** Start Information supplied **

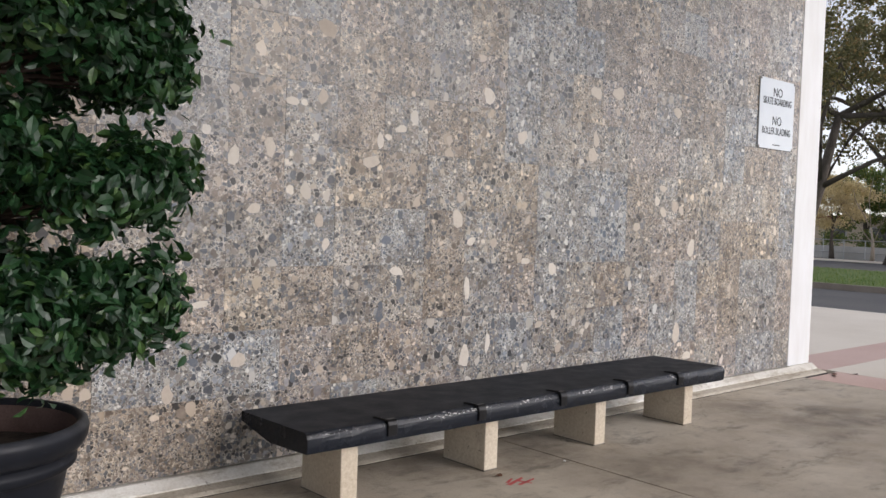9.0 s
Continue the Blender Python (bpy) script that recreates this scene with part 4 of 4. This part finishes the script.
k0 = int(math.floor((-12.0 - TX) / TILE))
for k in range(k0, 12):
    a0, a1 = TX + k * TILE, TX + (k + 1) * TILE
    spans = [(a0, a1)]
    for lo, hi in (COL, END, (END[1], 99.0), (-99.0, -12.0)):
        spans = [s for a, b in spans for s in ((a, min(b, lo)), (max(a, hi), b)) if s[1] - s[0] > 0.02]
    for a, b in spans:
        for j in range(14):
            z0 = TZ + j * TILE
            z1 = min(z0 + TILE, WALL_TOP - 0.003)
            whole = b - a > TILE - 0.001 and z1 - z0 > TILE - 0.001
            if whole and a > 0.6 and j < 8:
                o = part("tile", tile_me if j else foot_me, None, wall)
                o.location = ((a + b) / 2, WY + trng.uniform(-0.0008, 0.0008), z0 + TILE / 2)
                o.color = block_of(k, j)
            else:
                rest_box(a + GAPW, b - GAPW, z0 + GAPW if j else z0 - FOOT, z1 - GAPW)
me = bpy.data.meshes.new("tile_field")
me.from_pydata(rest_v, [], rest_f)
me.materials.append(STONE_REST)
tagged(part("tile_field", me, None, wall, "further conglomerate tiles of the wall"), kind="stuff")

# larger stones that show in the cut face: x, z, width, height
PALE_STONES = [
    (9.26, 1.39, 0.10, 0.11), (9.36, 0.52, 0.08, 0.19), (11.72, 0.52, 0.09, 0.185), (8.56, 1.70, 0.12, 0.08), (11.63, 1.54, 0.09, 0.105), (11.47, 1.49, 0.09, 0.075), (9.36, 0.95, 0.06, 0.147),
    (9.59, 1.24, 0.07, 0.08), (10.17, 1.06, 0.10, 0.08), (8.63, 1.83, 0.055, 0.09), (10.26, 0.50, 0.065, 0.07), (7.91, 1.74, 0.075, 0.10), (7.70, 1.68, 0.075, 0.10), (7.43, 1.05, 0.08, 0.067),
    (7.52, 0.92, 0.107, 0.045), (7.75, 0.62, 0.113, 0.084), (8.23, 1.36, 0.07, 0.08), (7.82, 1.41, 0.09, 0.06), (9.50, 2.18, 0.118, 0.10), (9.83, 1.95, 0.088, 0.10), (10.59, 2.33, 0.12, 0.10), (8.24, 2.41, 0.133, 0.11)]
MORE_STONES = [
    (3.97, 0.90, 0.095, 0.134), (3.80, 0.92, 0.105, 0.08), (4.02, 1.19, 0.07, 0.127), (3.62, 1.86, 0.09, 0.112), (3.05, 1.99, 0.09, 0.104), (2.75, 2.07, 0.11, 0.127), (2.53, 2.10, 0.06, 0.08), (2.78, 0.90, 0.113, 0.08),
    (2.39, 1.16, 0.11, 0.123), (2.98, 1.32, 0.107, 0.11), (2.54, 1.41, 0.10, 0.098), (4.62, 2.37, 0.12, 0.118), (4.43, 0.66, 0.10, 0.08), (3.42, 2.23, 0.06, 0.15), (2.08, 1.40, 0.067, 0.10), (1.41, 1.76, 0.10, 0.11),
    (1.04, 1.96, 0.084, 0.067), (1.69, 0.68, 0.11, 0.10), (1.43, 1.12, 0.106, 0.063), (1.35, 2.06, 0.08, 0.087), (0.91, 1.18, 0.063, 0.105), (5.75, 1.33, 0.07, 0.07)]
BESIDE_BENCH = [
    (10.85, 2.36, 0.130, 0.100), (11.89, 1.21, 0.110, 0.163), (10.57, 1.88, 0.135, 0.097), (11.62, 2.29, 0.100, 0.092), (11.89, 0.32, 0.112, 0.075), (10.60, 2.00, 0.071, 0.115),
    (11.13, 1.37, 0.089, 0.088), (11.74, 0.28, 0.097, 0.069), (8.23, 2.04, 0.079, 0.084), (9.56, 0.58, 0.049, 0.123), (11.72, 1.52, 0.063, 0.095), (8.78, 1.07, 0.109, 0.054),
    (11.38, 1.58, 0.079, 0.072), (7.37, 0.48, 0.057, 0.099), (11.46, 1.68, 0.091, 0.062), (8.04, 1.99, 0.090, 0.050), (9.90, 1.12, 0.091, 0.049),
    (8.27, 1.23, 0.056, 0.078), (9.28, 1.52, 0.060, 0.069), (8.79, 1.91, 0.093, 0.044), (10.06, 0.68, 0.074, 0.055), (9.39, 1.25, 0.066, 0.061), (9.17, 1.87, 0.050, 0.080),
]
BESIDE_PILASTER = [
    (4.60, 2.27, 0.109, 0.124), (6.25, 1.20, 0.121, 0.095), (6.19, 2.44, 0.094, 0.099), (4.36, 1.77, 0.109, 0.079), (3.56, 2.02, 0.085, 0.095), (3.98, 1.36, 0.085, 0.087),
    (6.02, 1.26, 0.091, 0.077), (3.47, 0.31, 0.095, 0.071), (5.46, 0.26, 0.081, 0.081), (3.45, 1.23, 0.061, 0.107), (5.37, 0.82, 0.098, 0.058), (4.40, 1.47, 0.111, 0.049),
    (3.75, 2.22, 0.077, 0.065), (4.38, 1.16, 0.111, 0.044), (5.62, 2.46, 0.071, 0.064), (4.25, 0.62, 0.072, 0.062), (3.12, 0.09, 0.075, 0.057), (3.29, 0.37, 0.073, 0.054),
    (4.11, 1.66, 0.074, 0.053), (3.62, 0.98, 0.076, 0.050), (3.77, 0.31, 0.043, 0.081), (4.38, 0.15, 0.060, 0.058), (3.24, 1.87, 0.061, 0.055), (3.29, 1.07, 0.057, 0.052),
]
DARK_STONES = [
    (8.67, 0.83, 0.056, 0.142), (2.20, 1.29, 0.100, 0.078), (5.74, 1.41, 0.140, 0.110), (3.10, 1.22, 0.080, 0.060), (9.80, 0.70, 0.076, 0.089), (3.30, 0.85, 0.131, 0.042),
    (8.70, 1.25, 0.086, 0.054), (8.80, 0.99, 0.049, 0.068), (10.55, 0.51, 0.045, 0.064), (9.03, 1.16, 0.050, 0.055), (7.50, 0.63, 0.058, 0.045), (3.31, 1.64, 0.051, 0.051),
    (9.61, 0.70, 0.039, 0.059), (8.08, 0.50, 0.036, 0.063), (8.80, 1.40, 0.039, 0.058), (9.02, 1.49, 0.040, 0.049), (7.37, 1.40, 0.036, 0.048),
]


def inlaid(x, z, w, h, material, rng):
    """One cut pebble, a rounded uneven outline barely proud of the tile."""
    bm = bmesh.new()
    k = rng.choice((7, 8, 9))
    corner = rng.uniform(0.0, 6.3)
    ring = []
    for i in range(k):
        a = 2 * math.pi * i / k
        r = 0.5 * (1.0 + 0.14 * math.cos(2 * (a - corner)) + rng.uniform(-0.24, 0.17))
        ring.append((r * w * math.cos(a) * (1.0 + 0.12 * math.sin(a + corner)), r * h * math.sin(a)))
    front = [bm.verts.new((px * 0.97, -0.0014, pz * 0.97)) for px, pz in ring]
    back = [bm.verts.new((px, 0.0, pz)) for px, pz in ring]
    bm.faces.new(front)
    for i in range(k):
        bm.faces.new((front[i], front[(i + 1) % k], back[(i + 1) % k], back[i]))
    bmesh.ops.recalc_face_normals(bm, faces=bm.faces)
    o = part("inlaid_stone", bm, material, wall)
    o.location = (x, WY - 0.0004, z)


srng = random.Random(12)
for row in PALE_STONES + MORE_STONES + BESIDE_BENCH + BESIDE_PILASTER:
    inlaid(*row, CREAM_STONE, srng)
for row in DARK_STONES:
    inlaid(*row, SLATE_STONE, srng)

** End Information supplied **

Exercise instructions
Within the material above, find the lines that contain the word "part"; copy them.

Task response
Continue the Blender Python (bpy) script that recreates this scene with part 4 of 4. This part finishes the script.
                o = part("tile", tile_me if j else foot_me, None, wall)
tagged(part("tile_field", me, None, wall, "further conglomerate tiles of the wall"), kind="stuff")
    o = part("inlaid_stone", bm, material, wall)